Back in the good old days you could be arrested for selling gold for higher than the government price. (Or it was at least illegal.) The government of course influences the price of our currency in a number of ways, but it cannot control what the currency traders do. The market provides valuable information about the state of the economy and trade, something beyond what a few politicians and administrators setting the value of the dollar are able to do. Why do you think they can do a better job than the market? If you don’t understand that government control of prices and the market is socialistic, (not socialism per se) you don’t understand much.

As for private currencies, how exactly do you propose to prevent the issuance of bad money? And does your free market in banking look anything like the free market we had in the 1980’s, which led to that crisis, or the one in the '20s, which led to bank runs?

The point was, and I should have made this more clear, that competing currencies ARE illegal. That doesn’t stop some people from doing it anyway. The fact that some people have so little faith in the dollar that they would ignore the law and use competing currencies gives credence to my larger point about the economy.

But yeah, the point is competing currencies ARE illegal. These small town experiments are very small scale and infrequent because otherwise the participants get arrested. The point is that despite government prohibitions, a sufficient demand creates an underground market for things that are desired.

We need to repeal legal tender laws. Don’t ever claim that Ron Paul doesn’t understand economics. That shows the level of ignorance you possess. Read more on the subject of competing currencies and legal tender laws.

Because most, if not all of the mainstream propaganda in the media and public schools is on the opposite side of liberty. To arrive at the positions I hold I need to read a lot and put forth effort to learn the truth. I could still be brainwashed (from your perspective) but it is less likely.

What part of “appointed by Bush” don’t you understand? Did Paul call for action to deflate the housing bubble?

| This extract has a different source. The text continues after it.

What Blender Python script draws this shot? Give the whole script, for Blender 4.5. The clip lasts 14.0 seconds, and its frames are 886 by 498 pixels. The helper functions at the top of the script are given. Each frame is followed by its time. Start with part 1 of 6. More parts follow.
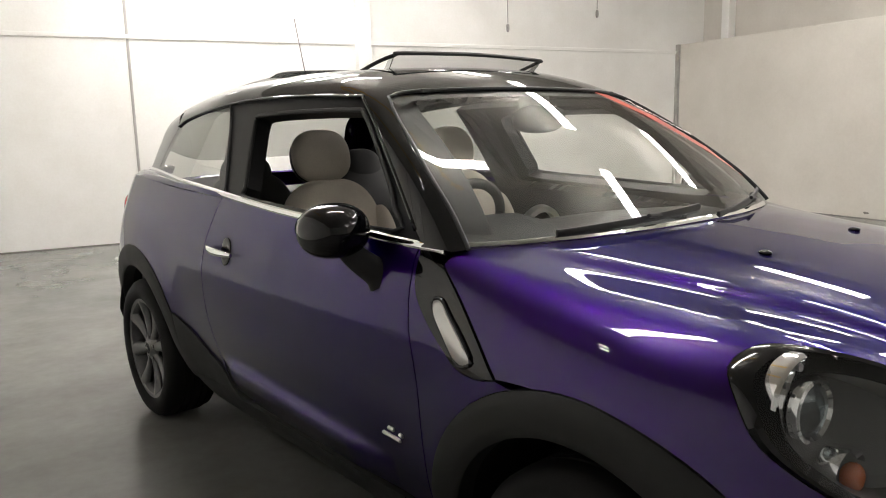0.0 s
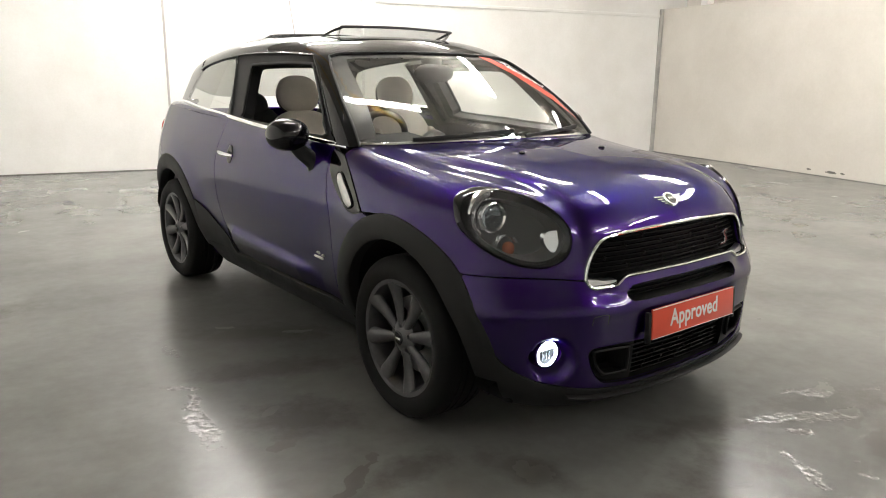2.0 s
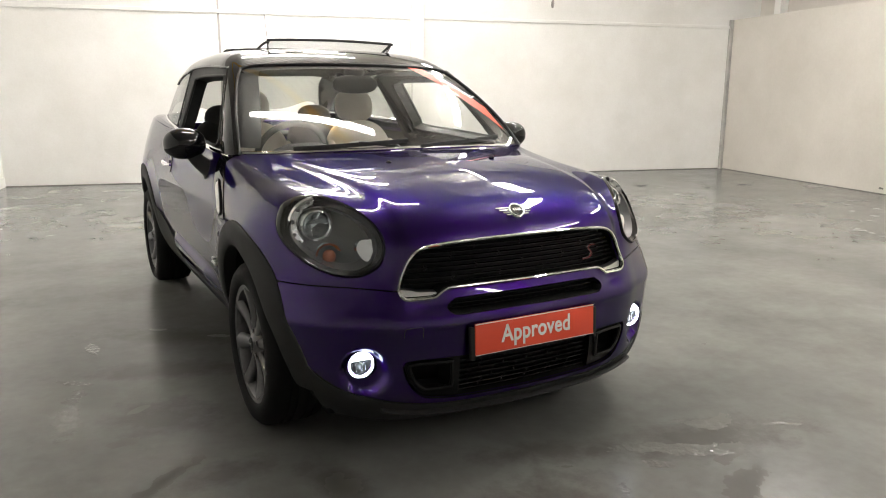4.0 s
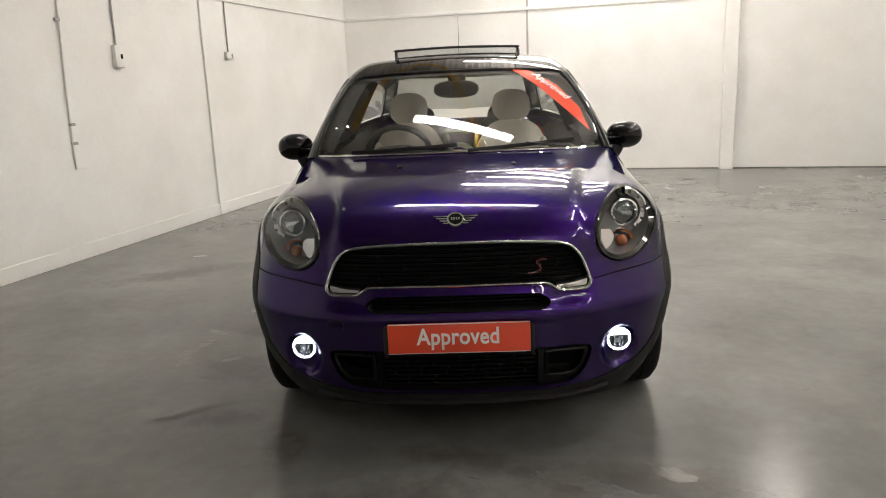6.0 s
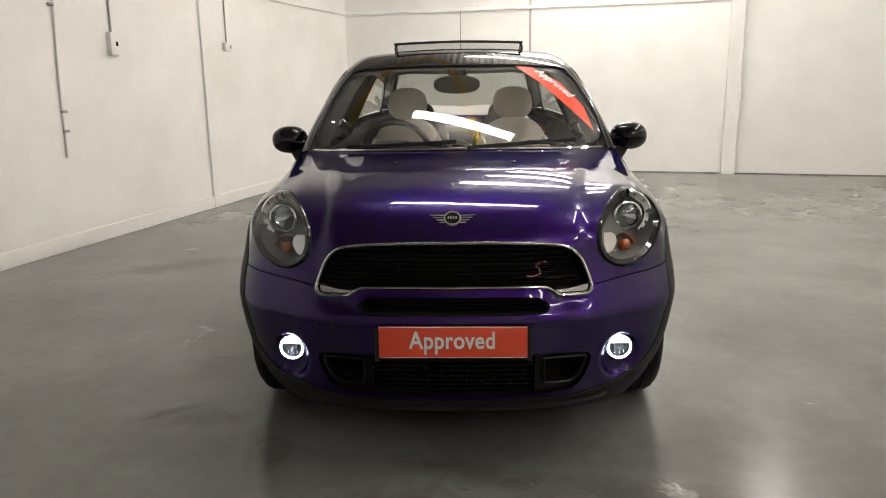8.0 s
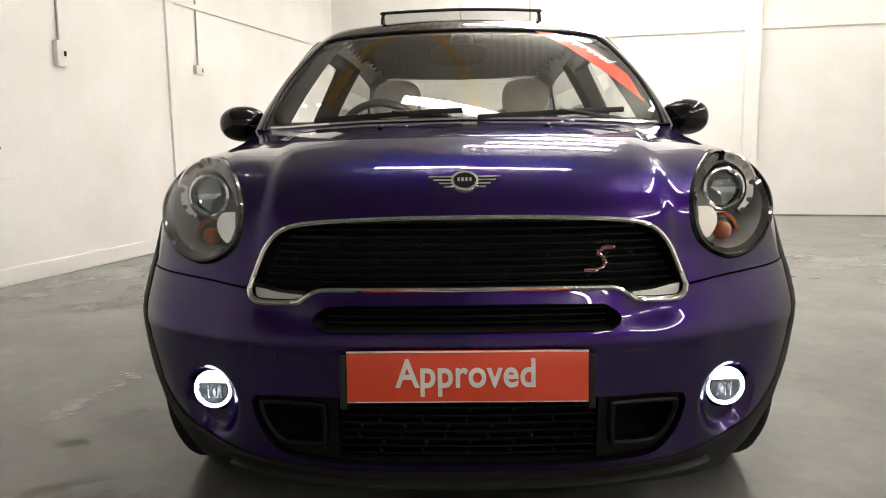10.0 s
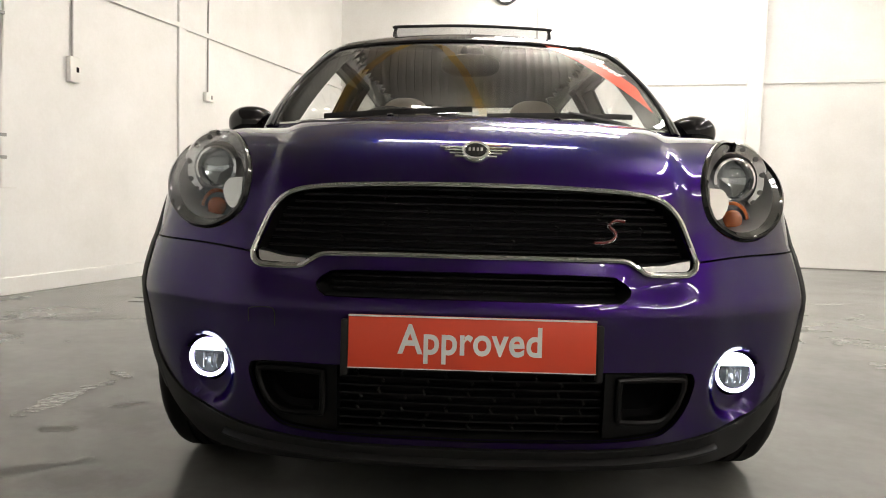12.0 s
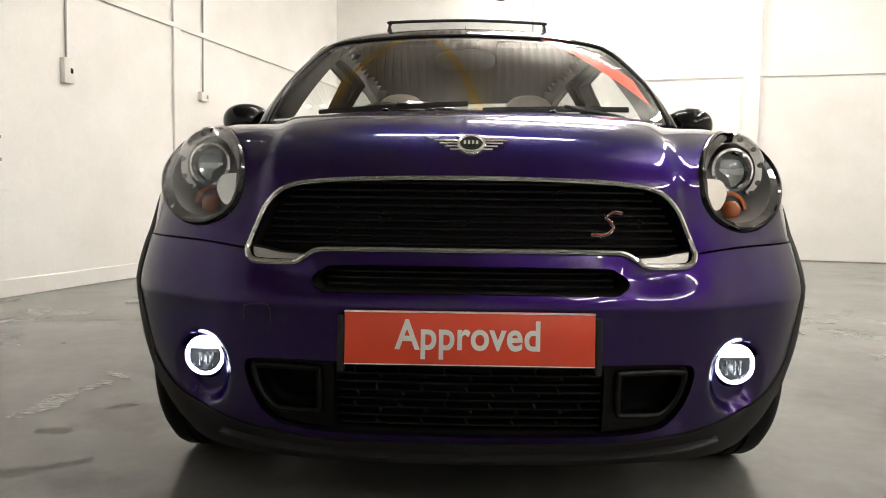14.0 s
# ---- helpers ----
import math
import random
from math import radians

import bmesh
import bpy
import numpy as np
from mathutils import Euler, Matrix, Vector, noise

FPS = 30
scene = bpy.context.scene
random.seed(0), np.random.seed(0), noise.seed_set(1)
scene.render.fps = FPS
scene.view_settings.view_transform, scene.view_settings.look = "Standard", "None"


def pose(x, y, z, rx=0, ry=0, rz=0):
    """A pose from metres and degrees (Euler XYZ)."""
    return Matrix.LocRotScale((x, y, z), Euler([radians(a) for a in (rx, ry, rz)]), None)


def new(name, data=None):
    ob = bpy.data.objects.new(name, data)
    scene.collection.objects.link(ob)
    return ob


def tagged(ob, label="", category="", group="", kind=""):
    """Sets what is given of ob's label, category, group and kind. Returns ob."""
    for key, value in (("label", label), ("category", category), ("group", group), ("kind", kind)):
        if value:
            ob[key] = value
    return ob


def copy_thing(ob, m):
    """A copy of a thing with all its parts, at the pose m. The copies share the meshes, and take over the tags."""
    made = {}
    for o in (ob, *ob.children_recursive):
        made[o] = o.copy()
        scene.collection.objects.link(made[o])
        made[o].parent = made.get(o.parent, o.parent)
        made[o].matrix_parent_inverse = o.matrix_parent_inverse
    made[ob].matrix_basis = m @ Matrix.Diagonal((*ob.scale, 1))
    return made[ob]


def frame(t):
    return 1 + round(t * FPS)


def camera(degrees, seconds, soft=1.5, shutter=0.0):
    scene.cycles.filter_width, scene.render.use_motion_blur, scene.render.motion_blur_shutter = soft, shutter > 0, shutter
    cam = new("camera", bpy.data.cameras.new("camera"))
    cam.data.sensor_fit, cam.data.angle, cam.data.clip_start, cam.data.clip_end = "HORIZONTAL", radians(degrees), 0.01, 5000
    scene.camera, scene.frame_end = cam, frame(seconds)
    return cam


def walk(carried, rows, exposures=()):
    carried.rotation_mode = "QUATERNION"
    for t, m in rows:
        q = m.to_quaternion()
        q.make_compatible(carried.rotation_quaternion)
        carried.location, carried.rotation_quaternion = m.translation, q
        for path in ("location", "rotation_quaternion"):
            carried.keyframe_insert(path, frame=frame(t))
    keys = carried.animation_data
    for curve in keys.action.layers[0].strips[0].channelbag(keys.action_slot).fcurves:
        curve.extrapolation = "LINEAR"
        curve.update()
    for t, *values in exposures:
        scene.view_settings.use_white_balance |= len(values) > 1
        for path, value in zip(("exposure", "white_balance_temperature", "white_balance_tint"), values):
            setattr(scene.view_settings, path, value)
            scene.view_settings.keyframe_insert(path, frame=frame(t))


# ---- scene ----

If not, he is attacking Bernanke for the stuff he did right, not the stuff he (and Greenspan) got wrong. None of which has anything to do with the cold hard fact that he did major research on the Depression, and is an expert by any criteria - though he no doubt disputes that leaving things around would have fixed it, and is thus a heretic to your faith.

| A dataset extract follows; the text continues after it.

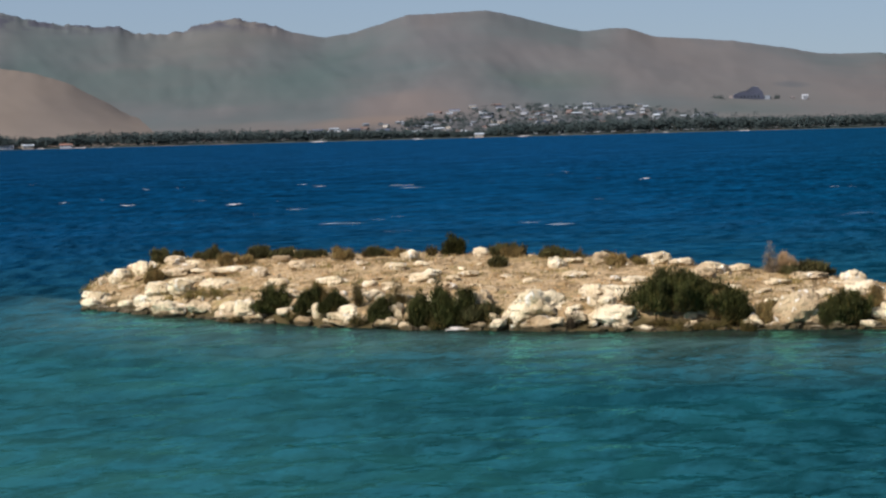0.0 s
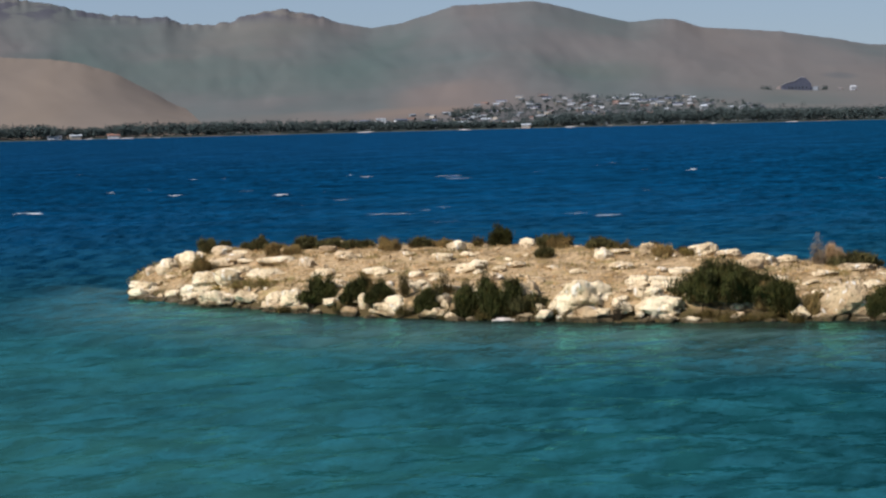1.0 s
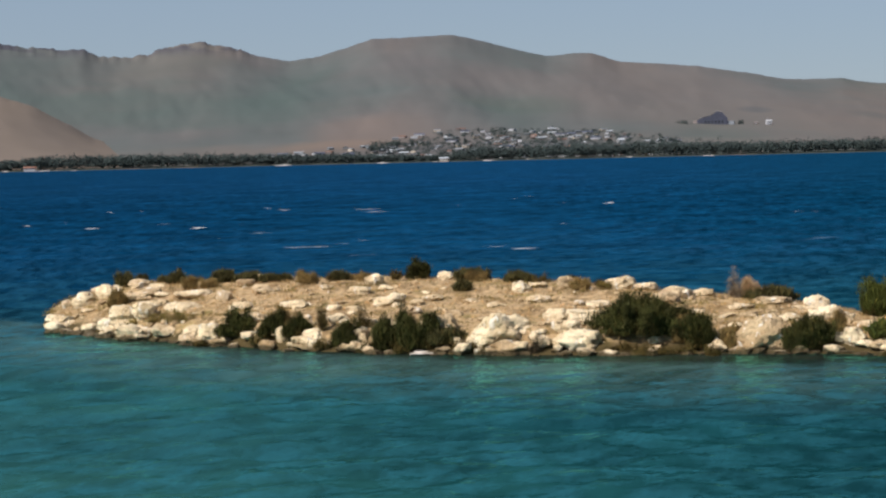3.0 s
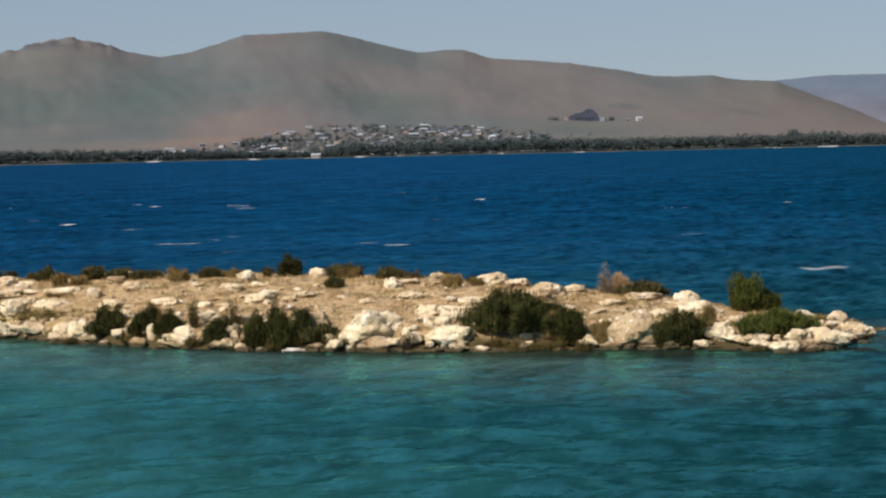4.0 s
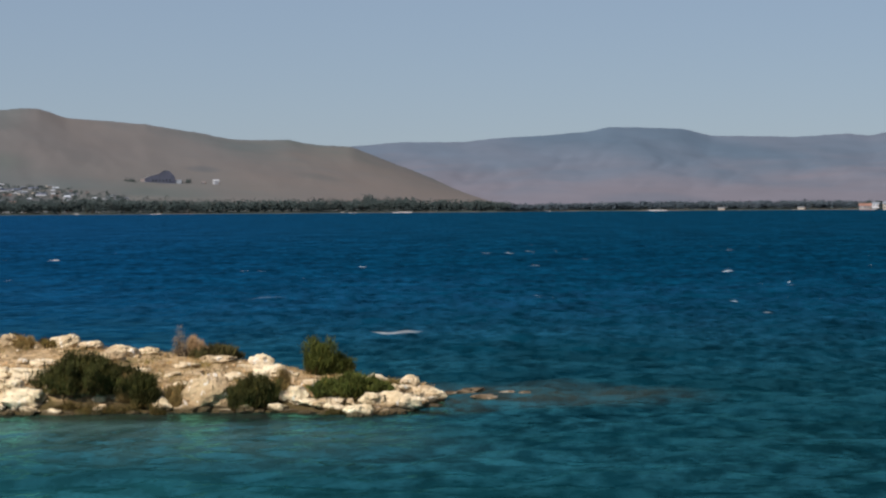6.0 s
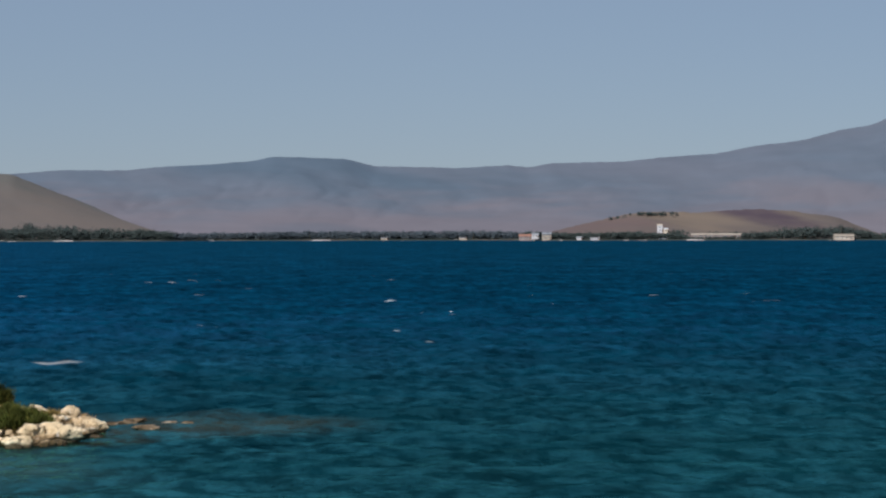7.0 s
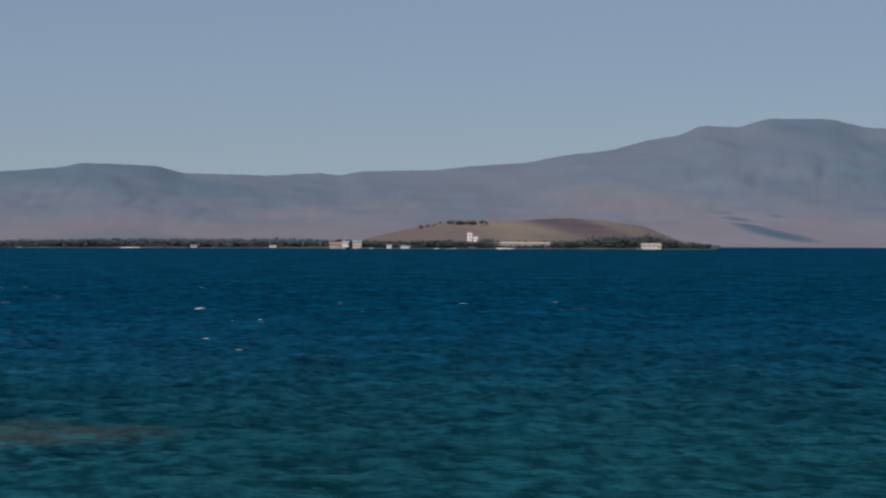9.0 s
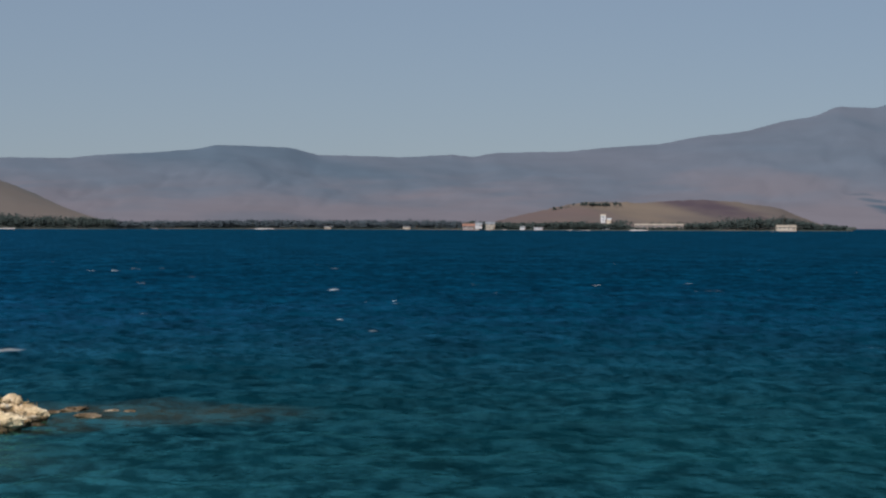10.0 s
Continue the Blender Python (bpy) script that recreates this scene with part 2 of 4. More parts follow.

And why is Reagan a traitor again?

I am not changing my position. I always believe that mandatory vaccination is wrong. Voluntary vaccination is fine and there are some things that should be vaccinated against in certain cases. There is no flip flopping on this position.

And Keynesian policies create deficits. Period. Whether they like it or not is immaterial. If you are trying to catch me being hypocritical you had better find something substantial and address the main points.

Not until you provide scientific evidence of what constitutes “too many.”

Possibly. It tends to depend on the amount of money they spent on R&D plus testing vs how much they can recover through sales. Can you provide actual details of companies “making a bundle” off vaccines (along with evidence that money made from low-cost vaccines, (if there are any) is not used to offset the expenses of drugs for cancer, etc.?

Do you have any examples of such? (Preferably from someone other than Jenny McCarthy or the quacks she tends to cite.)

This might possibly be true, but then, what are your guidelines for diseases against which we are ordering massive vaccinations that are unlikely to be encountered? (In my experience, we do not vaccinate against rabies, for example, except those people who are going to work for extended periods with wild animals with known vectors, (e.g., bat researchers). Similarly, vaccines against Typhoid and similar diseases are routinely offered to people traveling to world locations where such diseases are prevalent and are not generally administered (or even offered) to people staying in the U.S.) Is your hypothetical based on anything that actually occurs in the real world?)